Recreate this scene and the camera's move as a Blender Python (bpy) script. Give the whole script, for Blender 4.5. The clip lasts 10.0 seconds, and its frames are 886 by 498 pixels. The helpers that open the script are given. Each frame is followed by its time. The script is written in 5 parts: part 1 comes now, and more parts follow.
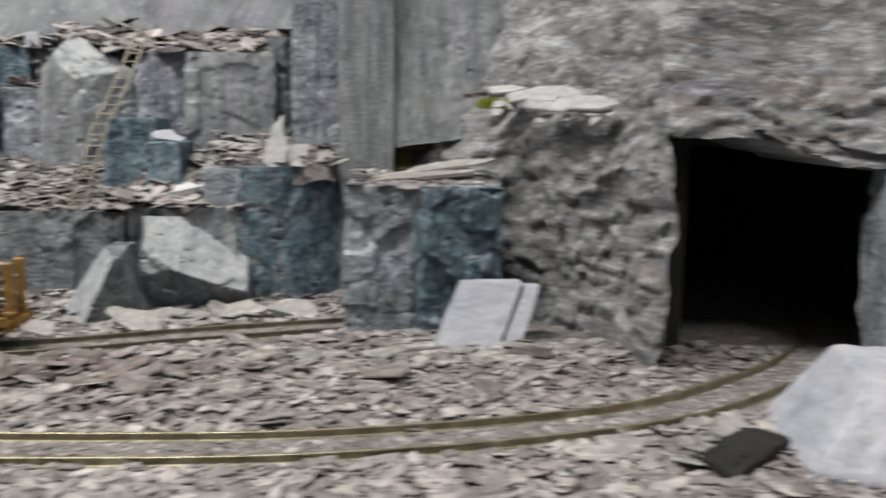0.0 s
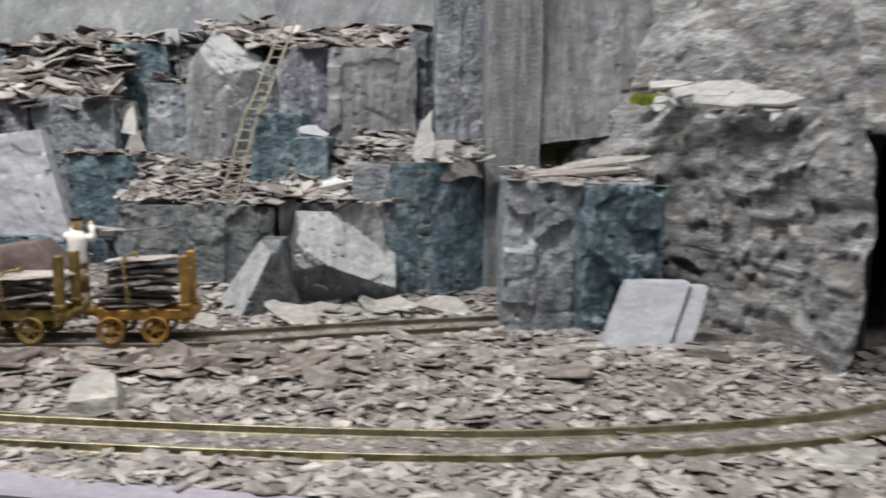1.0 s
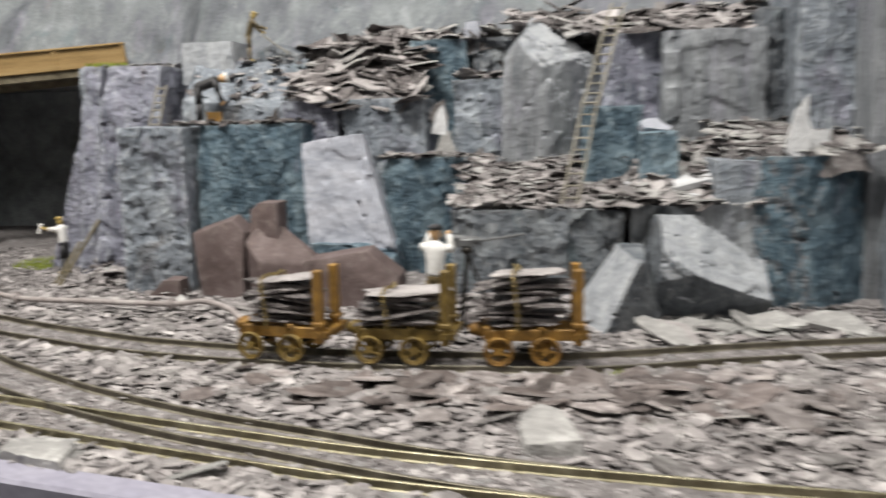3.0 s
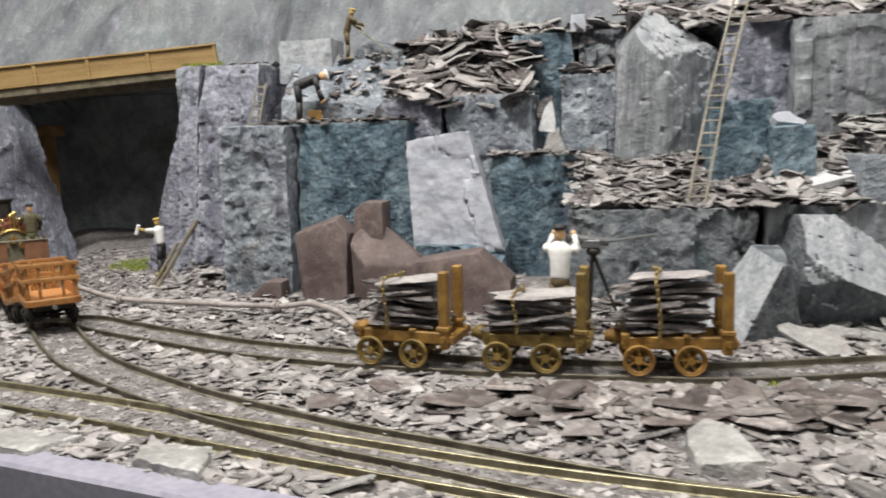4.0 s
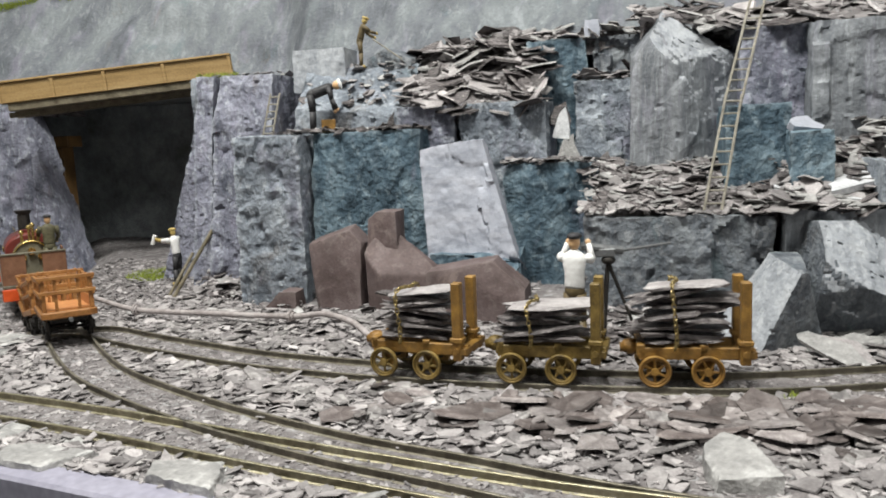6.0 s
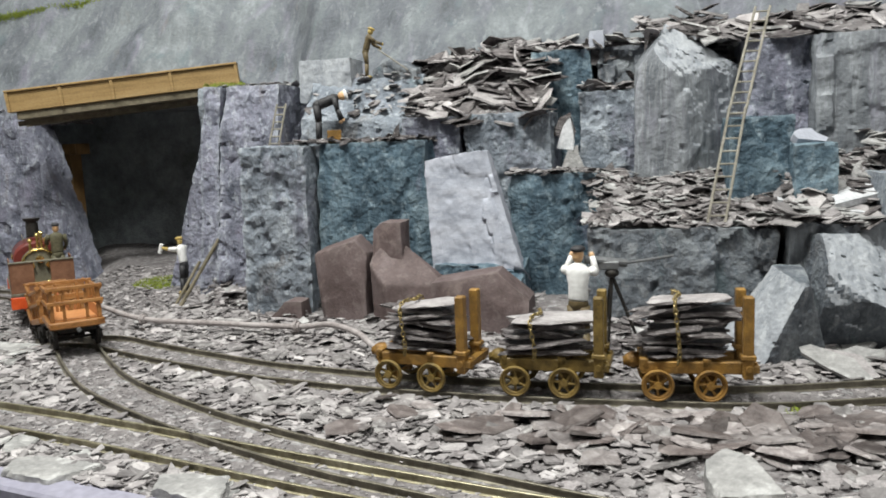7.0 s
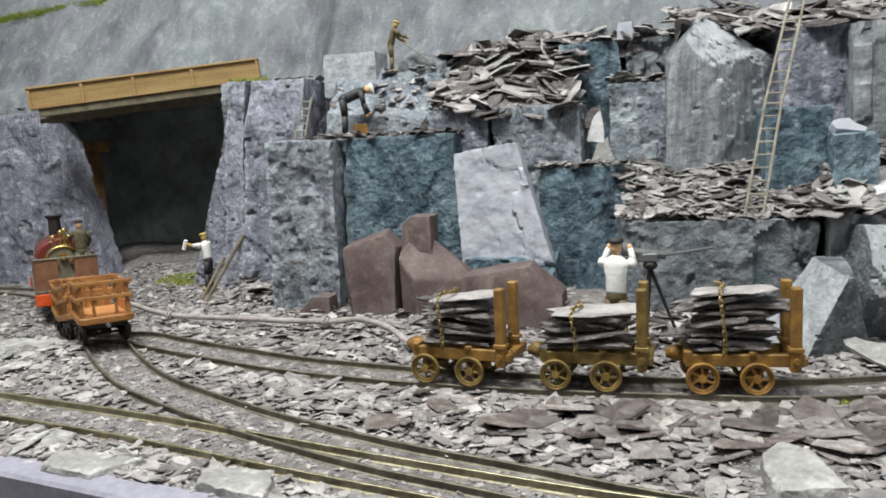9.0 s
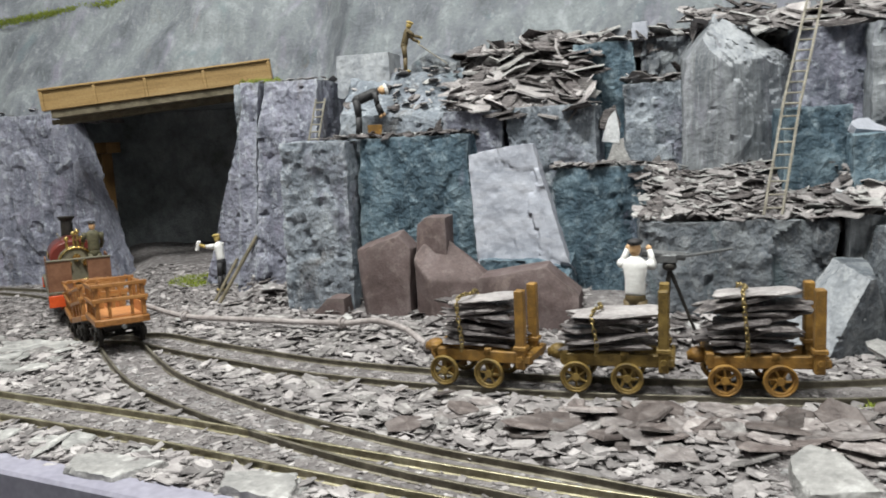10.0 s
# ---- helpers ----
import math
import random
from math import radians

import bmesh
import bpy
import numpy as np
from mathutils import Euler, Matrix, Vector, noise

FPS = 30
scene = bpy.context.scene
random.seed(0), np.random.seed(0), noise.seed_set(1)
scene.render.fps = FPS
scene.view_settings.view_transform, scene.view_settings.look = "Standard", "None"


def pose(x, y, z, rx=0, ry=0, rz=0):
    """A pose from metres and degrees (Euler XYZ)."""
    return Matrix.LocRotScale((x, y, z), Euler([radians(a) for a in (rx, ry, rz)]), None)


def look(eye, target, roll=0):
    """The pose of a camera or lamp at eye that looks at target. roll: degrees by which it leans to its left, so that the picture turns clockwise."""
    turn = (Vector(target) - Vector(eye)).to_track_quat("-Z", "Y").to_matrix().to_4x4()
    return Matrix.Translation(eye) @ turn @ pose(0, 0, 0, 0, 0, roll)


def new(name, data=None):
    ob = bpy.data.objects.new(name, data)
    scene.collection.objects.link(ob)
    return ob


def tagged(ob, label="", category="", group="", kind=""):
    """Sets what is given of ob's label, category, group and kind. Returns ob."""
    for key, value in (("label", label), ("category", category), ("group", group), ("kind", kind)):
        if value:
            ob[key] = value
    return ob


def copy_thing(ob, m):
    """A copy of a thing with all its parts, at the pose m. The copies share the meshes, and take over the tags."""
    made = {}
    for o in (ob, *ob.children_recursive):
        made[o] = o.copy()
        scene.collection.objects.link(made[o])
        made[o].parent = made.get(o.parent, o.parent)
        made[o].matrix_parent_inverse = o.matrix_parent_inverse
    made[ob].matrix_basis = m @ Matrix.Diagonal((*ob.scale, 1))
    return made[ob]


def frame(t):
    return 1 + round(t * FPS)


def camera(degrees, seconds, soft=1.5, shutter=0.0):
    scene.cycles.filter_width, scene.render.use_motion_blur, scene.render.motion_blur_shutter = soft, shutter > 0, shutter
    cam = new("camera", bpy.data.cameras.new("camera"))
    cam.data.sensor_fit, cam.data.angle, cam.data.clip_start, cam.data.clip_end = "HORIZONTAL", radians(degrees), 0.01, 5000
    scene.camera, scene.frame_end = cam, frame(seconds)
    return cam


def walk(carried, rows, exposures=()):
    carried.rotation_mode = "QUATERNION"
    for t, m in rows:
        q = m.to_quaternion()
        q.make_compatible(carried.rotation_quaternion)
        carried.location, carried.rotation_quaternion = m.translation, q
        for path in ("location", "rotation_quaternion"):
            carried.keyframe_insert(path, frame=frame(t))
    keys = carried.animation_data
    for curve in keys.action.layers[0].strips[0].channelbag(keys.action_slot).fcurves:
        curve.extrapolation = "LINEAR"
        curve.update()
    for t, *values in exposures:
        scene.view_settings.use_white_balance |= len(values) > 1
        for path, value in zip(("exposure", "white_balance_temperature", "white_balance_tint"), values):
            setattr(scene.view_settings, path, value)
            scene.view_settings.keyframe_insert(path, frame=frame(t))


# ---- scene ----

**What is being asked**
Write down every line from the opening of the listing to the line with "of a camera", both included, and nothing else; the pictures are omitted.

**Written response**
Recreate this scene and the camera's move as a Blender Python (bpy) script. Give the whole script, for Blender 4.5. The clip lasts 10.0 seconds, and its frames are 886 by 498 pixels. The helpers that open the script are given. Each frame is followed by its time. The script is written in 5 parts: part 1 comes now, and more parts follow.
0.0 s
1.0 s
3.0 s
4.0 s
6.0 s
7.0 s
9.0 s
10.0 s
# ---- helpers ----
import math
import random
from math import radians

import bmesh
import bpy
import numpy as np
from mathutils import Euler, Matrix, Vector, noise

FPS = 30
scene = bpy.context.scene
random.seed(0), np.random.seed(0), noise.seed_set(1)
scene.render.fps = FPS
scene.view_settings.view_transform, scene.view_settings.look = "Standard", "None"


def pose(x, y, z, rx=0, ry=0, rz=0):
    """A pose from metres and degrees (Euler XYZ)."""
    return Matrix.LocRotScale((x, y, z), Euler([radians(a) for a in (rx, ry, rz)]), None)


def look(eye, target, roll=0):
    """The pose of a camera or lamp at eye that looks at target. roll: degrees by which it leans to its left, so that the picture turns clockwise."""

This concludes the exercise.